Over the past three recruiting years, Duke has competed on an even basis with, and indeed on occasion surpassed, UK. No program has ever hung with Calipari-era Kentucky for this long before in terms of recruiting.
One method I like to use to measure recruiting success is based on recruiting "points," a metric created by Boston Celtics basketball operations analyst Drew Cannon. In Cannon's scheme, signing the No. 1 recruit in the country is worth 10 points, and getting the No. 100 prospect is equivalent to one point. In between, a heavily front-loaded sliding scale reflects the tendency wherein most of the production from any given group of freshmen nationally comes from the elite recruits at the very top of the rankings.
In each of the past three recruiting years, Duke and Kentucky have earned more recruiting points, by far, than any other program. That's hardly surprising, of course, but what's interesting is how, in terms of recruiting points, the two programs have stayed: (1) equal to each other, and (2) dominant over everyone else. The fact that both of these conditions have been met across three vastly different recruiting cycles suggests to me that something rather durable might be going on here.
For example, last season was nominally a "bad" (ha!) recruiting year for the blue chips, one in which national top-five prospects such as Ben Simmons and Jaylen Brown chose to upend the talent apple cart, so to speak, and sign with the likes of LSU and California, respectively. Sure enough, the number of recruiting points recorded by Duke (27.6) and UK (26.9) dipped to levels not usually seen from the Nos. 1 and 2 classes. But these were the Nos. 1 and 2 classes -- no one else nationally added anywhere near as much talent, not even in a "down" year for elite recruiting.
Conversely, this season represented something of a return to talent-acquisition normalcy: Duke and UK both earned between 35 and 37 recruiting points. Way, way back in third place (20.9) was Michigan State, which put together far and away the best recruiting class Tom Izzo has had over the past decade. In effect, recruiting for the rest of D-I outside of the Big Two has become an annual competition for a distant third-place finish.
A new normal?
Again, there are means of ascent in college basketball besides cornering the market on the top freshmen in the country. Villanova demonstrated as much last season.
Nevertheless, we're three years into a new normal where Duke and Kentucky are maintaining a balance of recruiting power with respect to one another. In one sense, it would be foolhardy to assume this state of affairs will continue indefinitely. Krzyzewski has held his present position for 36 years and, like Calipari, he will at some point move on to the next challenge.
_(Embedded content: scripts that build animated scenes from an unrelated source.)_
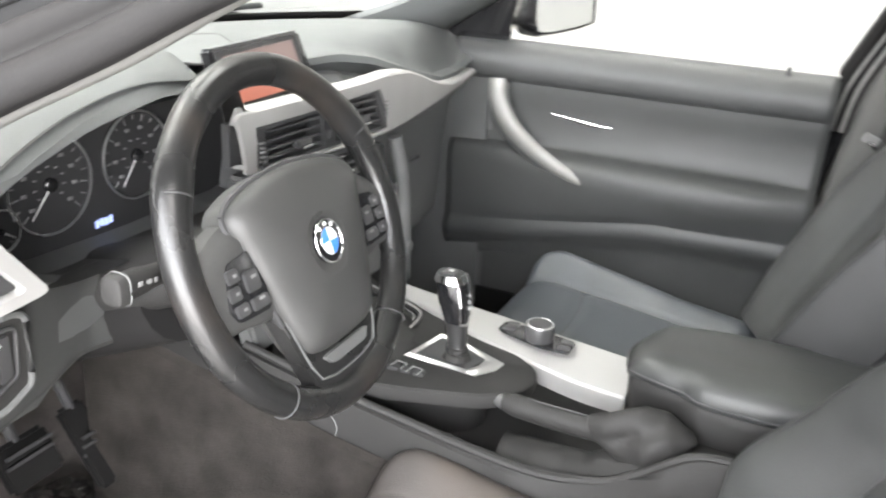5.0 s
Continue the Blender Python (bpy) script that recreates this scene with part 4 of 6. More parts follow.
def knee(bm):
    rows = []
    for x in np.linspace(-0.745, -0.205, 32):
        k = lerp_table([-0.745, -0.62, -0.52, -0.45, -0.30, -0.205], [0.0, 0.0, 0.015, 0.035, 0.035, 0.012], x)
        bot = lerp_table([-0.745, -0.70, -0.6, -0.47, -0.30, -0.205], [0.690, 0.672, 0.668, 0.685, 0.66, 0.62], x)
        top = lerp_table([-0.745, -0.52, -0.46, -0.205], [0.80, 0.80, 0.772, 0.772], x)
        rows.append([V(x, 0.235 + k, top + 0.002), V(x, 0.219 + k, top - 0.003), V(x, 0.216 + k, top - 0.015), V(x, 0.222 + k, 0.74), V(x, 0.217 + k, 0.705), V(x, 0.216 + k, bot + 0.008), V(x, 0.221 + k, bot), V(x, 0.26 + k, bot - 0.018), V(x, 0.30 + k, bot - 0.045), V(x, 0.42 + k, bot - 0.08)])
    skin(bm, rows)


# panel colour includes the shadow below the dash
made("panel", knee, M["knee"], kp)
slab_part("end_cap", [V(-0.735, y, z) for y, z in ((0.219, 0.885), (0.240, 0.876), (0.285, 0.80), (0.33, 0.60), (0.37, 0.34), (0.27, 0.34), (0.235, 0.50), (0.222, 0.66))], (-0.012, 0, 0), M["console"], kp, "smooth dark side end cap", bevel=0.004)
block_part("cap_gap", (-0.7475, 0.234, 0.797), (0.002, 0.030, 0.004), M["console"], kp, "narrow gap in the end cap")
made("column_shroud", lambda bm: skin(bm, [[V(-0.37 + 0.062 * k * math.cos(a), y, z + 0.042 * k * math.sin(a)) for a in np.linspace(0, 2 * math.pi, 24, endpoint=False)] for y, z, k in ((0.075, 0.812, 0.75), (0.10, 0.803, 1.0), (0.20, 0.765, 1.05), (0.33, 0.715, 1.05))], True, True), M["console"], kp, "column shroud")
made("column_boot", lambda bm: tube(bm, [(-0.37, 0.2, 0.735), (-0.37, 0.34, 0.68), (-0.37, 0.52, 0.60)], [0.055, 0.06, 0.06], 16), M["rubber"], kp)
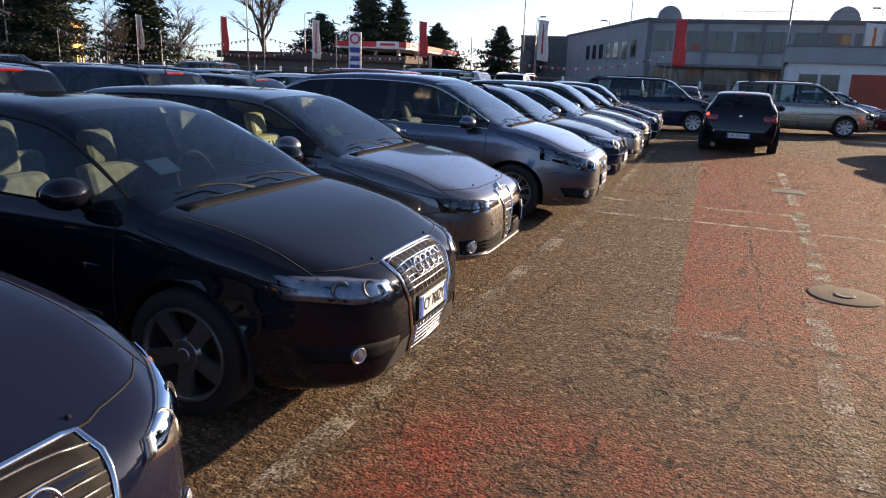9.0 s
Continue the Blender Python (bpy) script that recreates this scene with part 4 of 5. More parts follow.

On the other hand, Calipari's uninterrupted eight-years-and-counting run at the pinnacle of the talent game suggests there's no law saying that recruiting has to be as unpredictable as the NCAA tournament. This may be the nature of the sport for a while: Duke and Kentucky get first shot at the best talent each year, and everyone else -- including elite programs like Kansas, Arizona and Michigan State -- assembles the best team they can with, for the most part, veterans that the NBA has passed over.
As it happens you can put an outstanding team on the floor that way -- Coach K proved it as recently as 2009-10 -- but the fact that 349 programs have little or no methodological choice in the matter is directly attributable to the sport's two hegemons, Duke and Kentucky.